* [Given information]:
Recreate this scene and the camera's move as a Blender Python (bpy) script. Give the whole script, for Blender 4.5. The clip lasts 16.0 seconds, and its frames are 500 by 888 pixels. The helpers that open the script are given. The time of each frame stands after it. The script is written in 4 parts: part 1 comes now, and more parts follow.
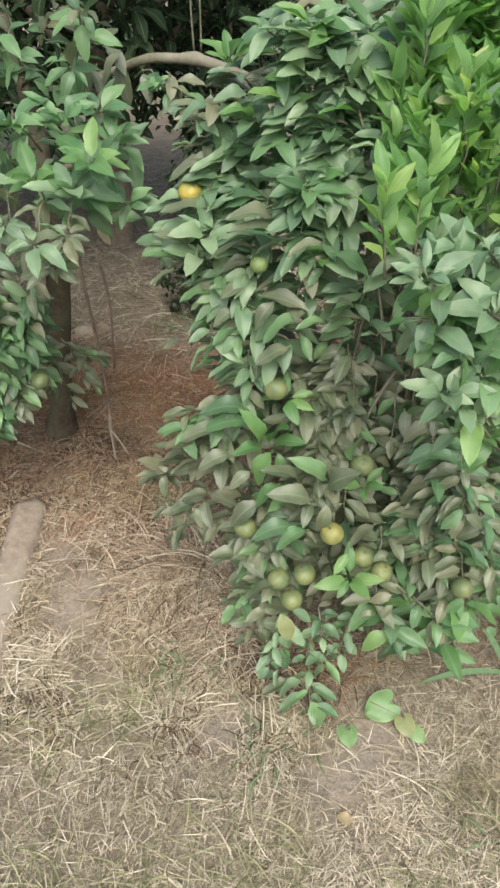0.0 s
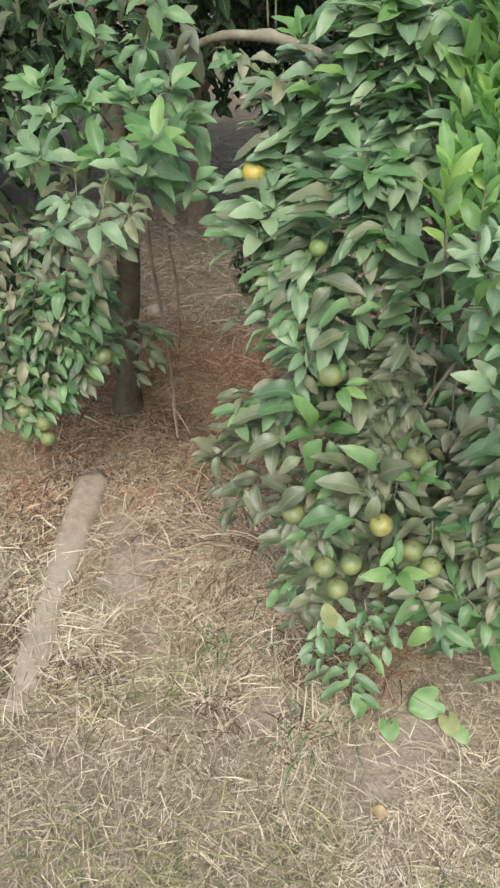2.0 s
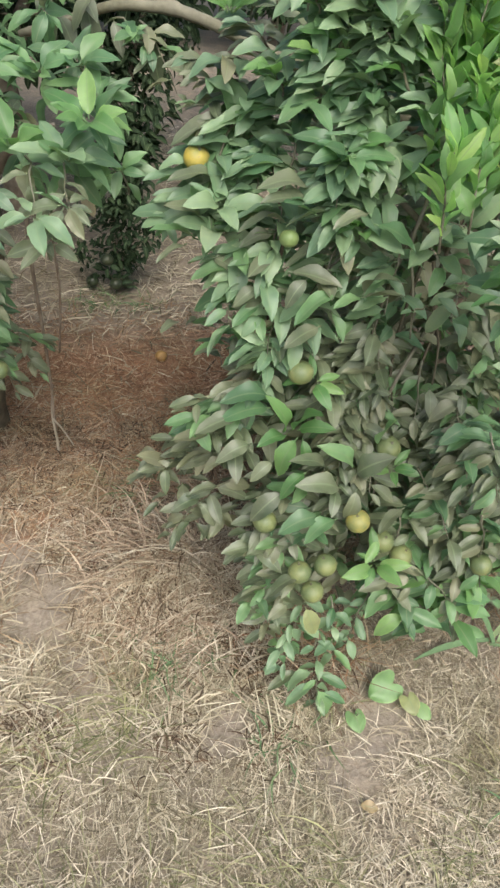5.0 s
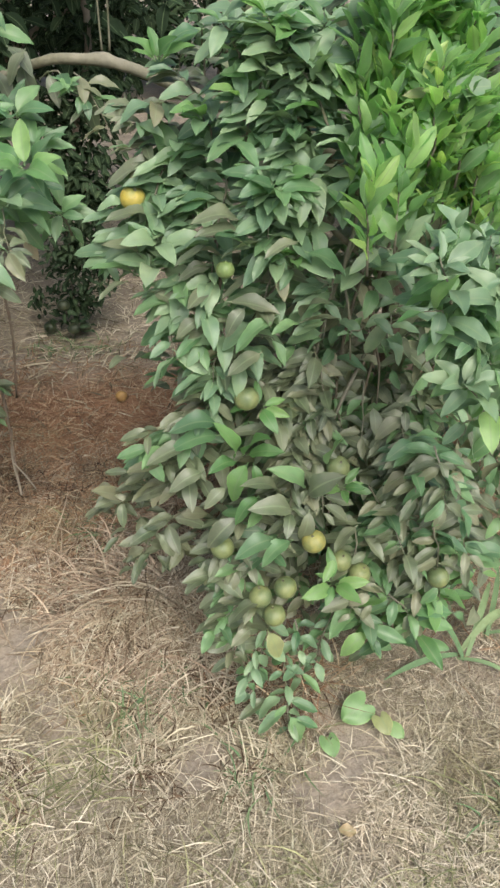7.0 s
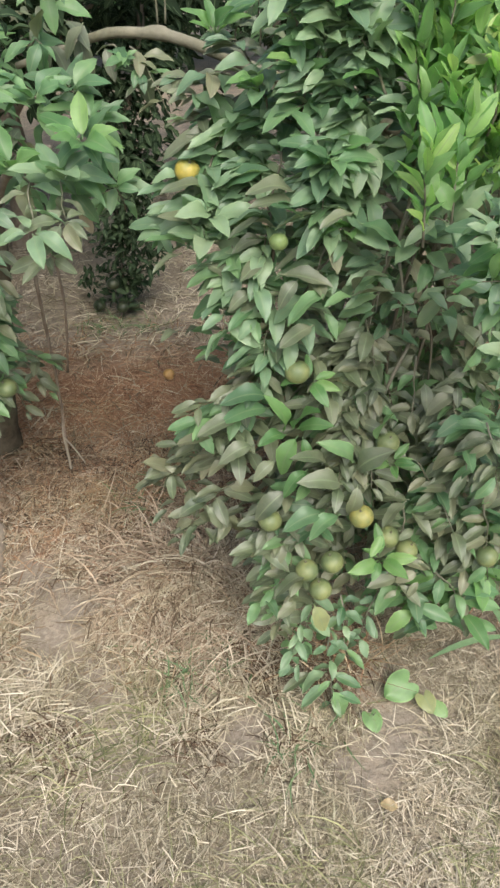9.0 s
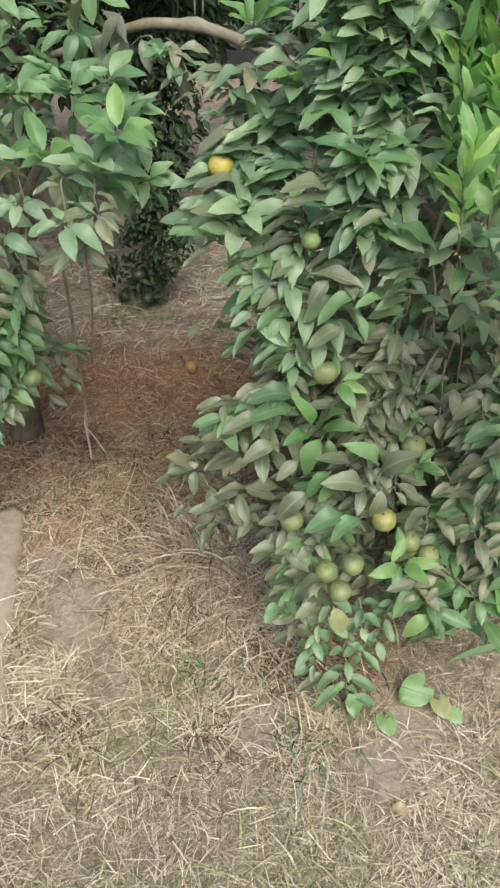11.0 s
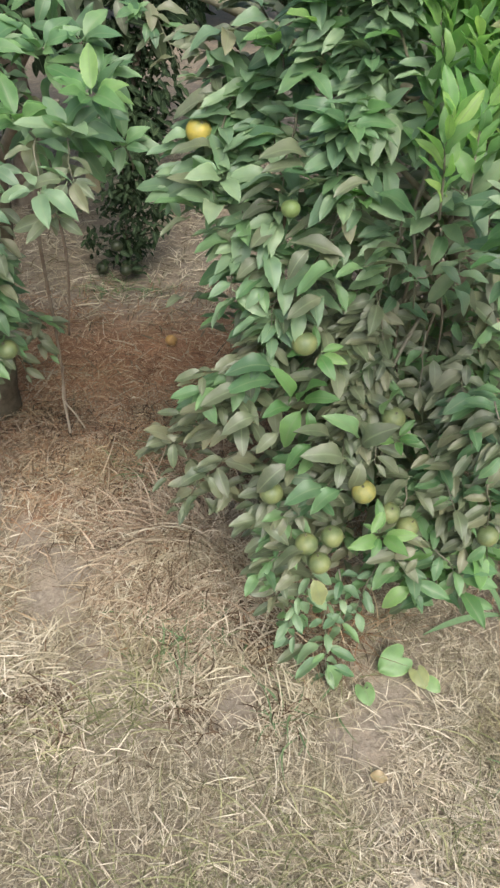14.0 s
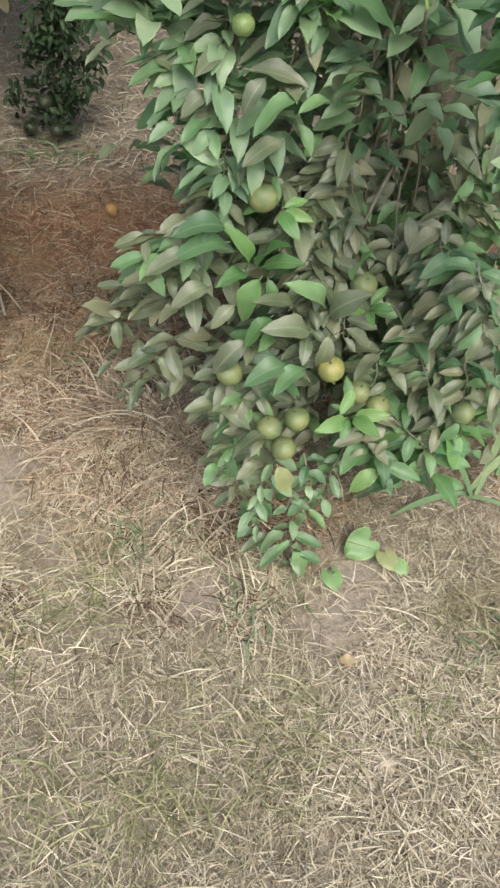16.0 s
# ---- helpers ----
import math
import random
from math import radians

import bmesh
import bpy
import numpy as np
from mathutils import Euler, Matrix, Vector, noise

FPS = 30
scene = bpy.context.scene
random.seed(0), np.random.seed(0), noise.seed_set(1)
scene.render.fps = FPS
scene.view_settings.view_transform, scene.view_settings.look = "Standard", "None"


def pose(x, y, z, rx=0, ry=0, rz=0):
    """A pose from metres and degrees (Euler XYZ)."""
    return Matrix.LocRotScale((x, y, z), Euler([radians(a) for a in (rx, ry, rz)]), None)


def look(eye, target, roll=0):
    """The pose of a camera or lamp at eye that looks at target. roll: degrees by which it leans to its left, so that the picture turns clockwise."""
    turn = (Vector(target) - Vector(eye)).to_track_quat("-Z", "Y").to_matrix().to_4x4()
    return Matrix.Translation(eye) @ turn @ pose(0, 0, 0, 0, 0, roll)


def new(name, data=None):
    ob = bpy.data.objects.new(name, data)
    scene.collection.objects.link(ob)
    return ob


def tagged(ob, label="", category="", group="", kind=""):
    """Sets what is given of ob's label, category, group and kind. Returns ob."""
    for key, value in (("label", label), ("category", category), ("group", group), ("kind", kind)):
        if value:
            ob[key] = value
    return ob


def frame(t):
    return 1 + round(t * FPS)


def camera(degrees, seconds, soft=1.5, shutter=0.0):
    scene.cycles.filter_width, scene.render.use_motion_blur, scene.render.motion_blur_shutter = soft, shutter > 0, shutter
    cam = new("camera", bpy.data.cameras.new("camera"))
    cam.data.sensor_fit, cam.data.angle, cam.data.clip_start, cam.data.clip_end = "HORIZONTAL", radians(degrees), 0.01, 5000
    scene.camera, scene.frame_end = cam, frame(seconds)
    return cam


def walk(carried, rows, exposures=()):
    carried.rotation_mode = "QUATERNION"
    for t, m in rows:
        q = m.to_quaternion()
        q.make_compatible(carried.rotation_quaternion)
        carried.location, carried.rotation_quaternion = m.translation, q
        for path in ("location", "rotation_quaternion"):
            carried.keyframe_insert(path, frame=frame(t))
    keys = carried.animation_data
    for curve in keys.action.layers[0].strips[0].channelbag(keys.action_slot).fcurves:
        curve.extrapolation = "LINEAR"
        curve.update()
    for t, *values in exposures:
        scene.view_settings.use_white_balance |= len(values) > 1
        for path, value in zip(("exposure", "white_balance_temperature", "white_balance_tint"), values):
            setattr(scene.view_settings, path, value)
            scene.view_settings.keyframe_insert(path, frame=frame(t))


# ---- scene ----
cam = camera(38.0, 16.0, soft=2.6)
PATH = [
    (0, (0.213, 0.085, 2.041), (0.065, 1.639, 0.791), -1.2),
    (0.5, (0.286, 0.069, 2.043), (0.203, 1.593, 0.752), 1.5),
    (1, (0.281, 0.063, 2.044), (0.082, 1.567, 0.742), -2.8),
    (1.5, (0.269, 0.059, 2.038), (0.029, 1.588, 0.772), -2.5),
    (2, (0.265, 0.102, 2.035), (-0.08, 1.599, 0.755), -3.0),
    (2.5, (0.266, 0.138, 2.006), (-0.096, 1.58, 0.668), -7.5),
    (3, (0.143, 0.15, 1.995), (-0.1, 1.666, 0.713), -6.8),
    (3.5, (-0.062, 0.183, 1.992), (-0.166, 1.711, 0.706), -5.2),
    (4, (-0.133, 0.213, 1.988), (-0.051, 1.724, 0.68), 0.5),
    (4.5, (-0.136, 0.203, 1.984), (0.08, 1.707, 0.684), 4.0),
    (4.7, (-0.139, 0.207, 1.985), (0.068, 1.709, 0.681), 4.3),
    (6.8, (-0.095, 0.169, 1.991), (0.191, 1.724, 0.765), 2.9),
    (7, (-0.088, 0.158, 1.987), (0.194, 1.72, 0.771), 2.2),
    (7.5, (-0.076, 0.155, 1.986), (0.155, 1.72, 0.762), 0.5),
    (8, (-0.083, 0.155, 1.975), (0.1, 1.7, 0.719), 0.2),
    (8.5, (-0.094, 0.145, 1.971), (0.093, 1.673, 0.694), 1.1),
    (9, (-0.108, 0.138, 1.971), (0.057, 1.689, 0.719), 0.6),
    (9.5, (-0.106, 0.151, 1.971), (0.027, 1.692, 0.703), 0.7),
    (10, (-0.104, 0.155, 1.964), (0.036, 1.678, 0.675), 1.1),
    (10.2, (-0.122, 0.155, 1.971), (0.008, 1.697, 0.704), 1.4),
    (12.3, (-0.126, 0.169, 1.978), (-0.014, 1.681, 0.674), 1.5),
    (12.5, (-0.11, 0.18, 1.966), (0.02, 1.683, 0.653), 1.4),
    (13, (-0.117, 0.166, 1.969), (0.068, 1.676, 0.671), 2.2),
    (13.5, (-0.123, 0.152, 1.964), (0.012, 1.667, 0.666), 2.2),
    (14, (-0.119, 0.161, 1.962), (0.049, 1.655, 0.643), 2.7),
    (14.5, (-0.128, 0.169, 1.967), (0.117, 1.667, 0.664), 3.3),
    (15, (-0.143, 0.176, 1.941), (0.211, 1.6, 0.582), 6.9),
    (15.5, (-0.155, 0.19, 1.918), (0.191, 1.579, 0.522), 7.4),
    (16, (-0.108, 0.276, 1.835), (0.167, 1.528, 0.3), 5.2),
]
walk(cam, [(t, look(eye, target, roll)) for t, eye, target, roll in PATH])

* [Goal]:
Go through the data above and transcribe it in full, omitting any image.

* [Solution]:
Recreate this scene and the camera's move as a Blender Python (bpy) script. Give the whole script, for Blender 4.5. The clip lasts 16.0 seconds, and its frames are 500 by 888 pixels. The helpers that open the script are given. The time of each frame stands after it. The script is written in 4 parts: part 1 comes now, and more parts follow.
0.0 s
2.0 s
5.0 s
7.0 s
9.0 s
11.0 s
14.0 s
16.0 s
# ---- helpers ----
import math
import random
from math import radians

import bmesh
import bpy
import numpy as np
from mathutils import Euler, Matrix, Vector, noise

FPS = 30
scene = bpy.context.scene
random.seed(0), np.random.seed(0), noise.seed_set(1)
scene.render.fps = FPS
scene.view_settings.view_transform, scene.view_settings.look = "Standard", "None"


def pose(x, y, z, rx=0, ry=0, rz=0):
    """A pose from metres and degrees (Euler XYZ)."""
    return Matrix.LocRotScale((x, y, z), Euler([radians(a) for a in (rx, ry, rz)]), None)


def look(eye, target, roll=0):
    """The pose of a camera or lamp at eye that looks at target. roll: degrees by which it leans to its left, so that the picture turns clockwise."""
    turn = (Vector(target) - Vector(eye)).to_track_quat("-Z", "Y").to_matrix().to_4x4()
    return Matrix.Translation(eye) @ turn @ pose(0, 0, 0, 0, 0, roll)


def new(name, data=None):
    ob = bpy.data.objects.new(name, data)
    scene.collection.objects.link(ob)
    return ob


def tagged(ob, label="", category="", group="", kind=""):
    """Sets what is given of ob's label, category, group and kind. Returns ob."""
    for key, value in (("label", label), ("category", category), ("group", group), ("kind", kind)):
        if value:
            ob[key] = value
    return ob


def frame(t):
    return 1 + round(t * FPS)


def camera(degrees, seconds, soft=1.5, shutter=0.0):
    scene.cycles.filter_width, scene.render.use_motion_blur, scene.render.motion_blur_shutter = soft, shutter > 0, shutter
    cam = new("camera", bpy.data.cameras.new("camera"))
    cam.data.sensor_fit, cam.data.angle, cam.data.clip_start, cam.data.clip_end = "HORIZONTAL", radians(degrees), 0.01, 5000
    scene.camera, scene.frame_end = cam, frame(seconds)
    return cam


def walk(carried, rows, exposures=()):
    carried.rotation_mode = "QUATERNION"
    for t, m in rows:
        q = m.to_quaternion()
        q.make_compatible(carried.rotation_quaternion)
        carried.location, carried.rotation_quaternion = m.translation, q
        for path in ("location", "rotation_quaternion"):
            carried.keyframe_insert(path, frame=frame(t))
    keys = carried.animation_data
    for curve in keys.action.layers[0].strips[0].channelbag(keys.action_slot).fcurves:
        curve.extrapolation = "LINEAR"
        curve.update()
    for t, *values in exposures:
        scene.view_settings.use_white_balance |= len(values) > 1
        for path, value in zip(("exposure", "white_balance_temperature", "white_balance_tint"), values):
            setattr(scene.view_settings, path, value)
            scene.view_settings.keyframe_insert(path, frame=frame(t))


# ---- scene ----
cam = camera(38.0, 16.0, soft=2.6)
PATH = [
    (0, (0.213, 0.085, 2.041), (0.065, 1.639, 0.791), -1.2),
    (0.5, (0.286, 0.069, 2.043), (0.203, 1.593, 0.752), 1.5),
    (1, (0.281, 0.063, 2.044), (0.082, 1.567, 0.742), -2.8),
    (1.5, (0.269, 0.059, 2.038), (0.029, 1.588, 0.772), -2.5),
    (2, (0.265, 0.102, 2.035), (-0.08, 1.599, 0.755), -3.0),
    (2.5, (0.266, 0.138, 2.006), (-0.096, 1.58, 0.668), -7.5),
    (3, (0.143, 0.15, 1.995), (-0.1, 1.666, 0.713), -6.8),
    (3.5, (-0.062, 0.183, 1.992), (-0.166, 1.711, 0.706), -5.2),
    (4, (-0.133, 0.213, 1.988), (-0.051, 1.724, 0.68), 0.5),
    (4.5, (-0.136, 0.203, 1.984), (0.08, 1.707, 0.684), 4.0),
    (4.7, (-0.139, 0.207, 1.985), (0.068, 1.709, 0.681), 4.3),
    (6.8, (-0.095, 0.169, 1.991), (0.191, 1.724, 0.765), 2.9),
    (7, (-0.088, 0.158, 1.987), (0.194, 1.72, 0.771), 2.2),
    (7.5, (-0.076, 0.155, 1.986), (0.155, 1.72, 0.762), 0.5),
    (8, (-0.083, 0.155, 1.975), (0.1, 1.7, 0.719), 0.2),
    (8.5, (-0.094, 0.145, 1.971), (0.093, 1.673, 0.694), 1.1),
    (9, (-0.108, 0.138, 1.971), (0.057, 1.689, 0.719), 0.6),
    (9.5, (-0.106, 0.151, 1.971), (0.027, 1.692, 0.703), 0.7),
    (10, (-0.104, 0.155, 1.964), (0.036, 1.678, 0.675), 1.1),
    (10.2, (-0.122, 0.155, 1.971), (0.008, 1.697, 0.704), 1.4),
    (12.3, (-0.126, 0.169, 1.978), (-0.014, 1.681, 0.674), 1.5),
    (12.5, (-0.11, 0.18, 1.966), (0.02, 1.683, 0.653), 1.4),
    (13, (-0.117, 0.166, 1.969), (0.068, 1.676, 0.671), 2.2),
    (13.5, (-0.123, 0.152, 1.964), (0.012, 1.667, 0.666), 2.2),
    (14, (-0.119, 0.161, 1.962), (0.049, 1.655, 0.643), 2.7),
    (14.5, (-0.128, 0.169, 1.967), (0.117, 1.667, 0.664), 3.3),
    (15, (-0.143, 0.176, 1.941), (0.211, 1.6, 0.582), 6.9),
    (15.5, (-0.155, 0.19, 1.918), (0.191, 1.579, 0.522), 7.4),
    (16, (-0.108, 0.276, 1.835), (0.167, 1.528, 0.3), 5.2),
]
walk(cam, [(t, look(eye, target, roll)) for t, eye, target, roll in PATH])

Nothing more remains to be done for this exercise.